The raindrop problem:

  • Our single particle will be a raindrop.
              => We'll model a raindrop falling down, buffeted by winds.

  • Our model will be simple:
    • A raindrop is a point particle.
    • It can move down, left or right.
                => A down-move occurs with probability p, and a left move occurs with probability (1-p)/2.
    • The distance moved is a fixed constant, s.
    • The raindrop is dropped from a height h.
    • When the raindrop hits the ground, we stop.

  • What do we want to do with a simulation?
    • Measure the distribution of where the rain drop falls.
    • Measure the distribution of the time taken.

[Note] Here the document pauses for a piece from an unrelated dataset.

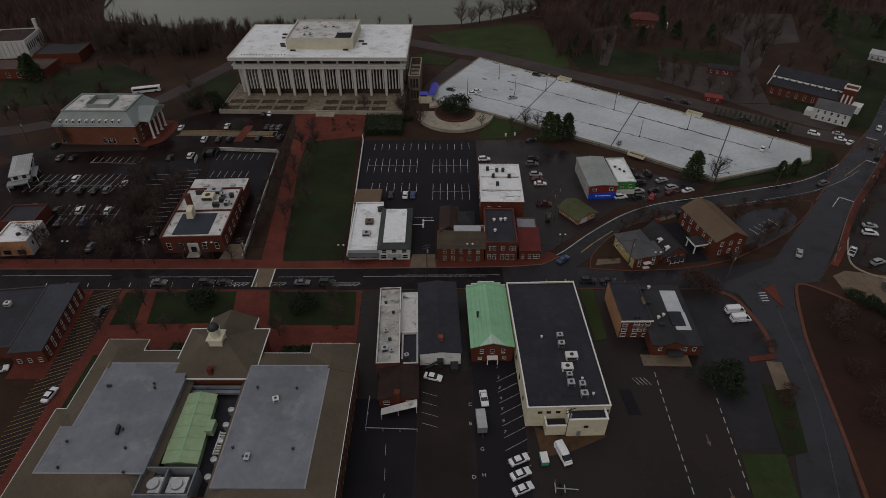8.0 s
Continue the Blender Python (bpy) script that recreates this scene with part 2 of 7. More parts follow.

  • The two rv's of interest are:
    • Let rv X = the point (along the x-axis) where the raindrop hits the ground.
                => We'll assume the drop point is along the y-axis.
    • Let rv T denote the time taken.

  • The simulation (for a single trial) is quite simple
         Algorithm: raindrop (h, s, p)
         Input: h - starting height, s = stepsize, p = Pr[move down]
         1.   x = 0
         3.   t = 0
         4.   while h > 0
         5.      if uniform() < p
         6.          h = h - s                        // Move down
         7.      else if uniform() < 0.5
         8.          x = x + s                        // Move right
         9.      else
         10          x = x - s                        // Move left
         11      endif
         12      t = t + 1
         13   endwhile
         14.  return x, t
         
Exercise 21: Fill in code in Raindrop.java to obtain histograms of X and T respectively. Use s=1, h=10, p=0.5.
  • What is the likely distribution of X?
  • Vary h: try h = 20, 30, 40, 50. What is the relationship between E[T] and h?
Exercise 22: Do you know the historical significance of the distributions of X and T?

The eventlist data structure

A data structure for an eventlist must support two operations:

  • insert: insert a new element into the collection.

  • extractMin: remove the smallest element in the collection.

  • The implicit assumption: elements can be ordered from "smallest" to "largest".
              => Usually based on some numeric value.

  • In a next-event simulation:
    • The elements are events.
    • The order is based on the time of occurence of an event.

  • In the CS jargon, such a data structure is called a priority queue.
              => The value used in ordering is called an element's priority.

  • In a simulation:
              priority = event's time.
              => Here, extractMin will remove the smallest-priority element.
Exercise 23: What is the size of the eventlist for the single-server queue? For the three-queue example?

When is this data structure important?

  • When the eventlist becomes large.

  • The eventlist becomes large in some applications:
              => e.g., an asynchronous simulation with thousands (or millions) or particles.

  • Suppose we use a sorted linked-list:

    • For extractMin, remove and return the first element.
    • For insert, insert a new event in correct position in list.
Exercise 24: If the eventlist has n events, how long does it take for each operation (in order-notation)?
Exercise 25: If instead of a sorted-list, we use an unsorted list, how long does each operation take?

Better data structures:

  • Using a binary heap, each operation can be done in O(log n) time.

  • For an explanation of how a binary heap works, see Module 2 of the Algorithms course.

  • Alternatives to the binary heap include: Binomial heap, Fibonacci heap and the run-relaxed heap.

Summary

There are several types of simulation:

  • Continuous-system simulation:
    • These are essentially differential equations.
                => Usually a system of equations (ODEs).
    • Fixed, small time steps, Δ t.
    • No randomness.
    • Typical goal: to compute the time-evolution of continuous functions.
    • Example:
                v'(t) = a
                d'(t) = v
      Goal: compute d(t) (distance as a function of time).

  • Next-event simulation:
    • Key entities (particles) are discrete.
    • Particles are subjected to randomness in some form.
    • Events occur at random times.
                => Nothing of significance happens between events.
    • Clock is advanced from event to event.

  • Synchronous simulation:
    • Time proceeds in fixed steps
                => The steps are numbered 1,2,3,..., and size usually has no meaning.
    • The entire next state is computed for each particle (in temporary variables).
                => Switch to next state all at once.

The world of simulation:

  • Sophisticated random generation techniques.
              => Techniques for efficient, statistically-sound generation.

  • Statistical techniques for simulation:
              e.g., rare-event simulation, variance reduction.

  • Simulation of large systems:
              => Parallel or distributed simulation, simulation approximation.

  • Continuous-system simulation:
              => Specialized algorithms for different types of differential equations.

  • Agent-based simulation (like Boids):
              => Large application area (economics, sociology).

  • Simulation optimization
              => How to optimize parameters in a simulation.

  • Simulated (virtual) worlds
              => 3D graphics, modeling worlds, realistic physics simulation.

  • Specialized applications:
              => e.g., queueing simulations, molecular simulations, complex systems.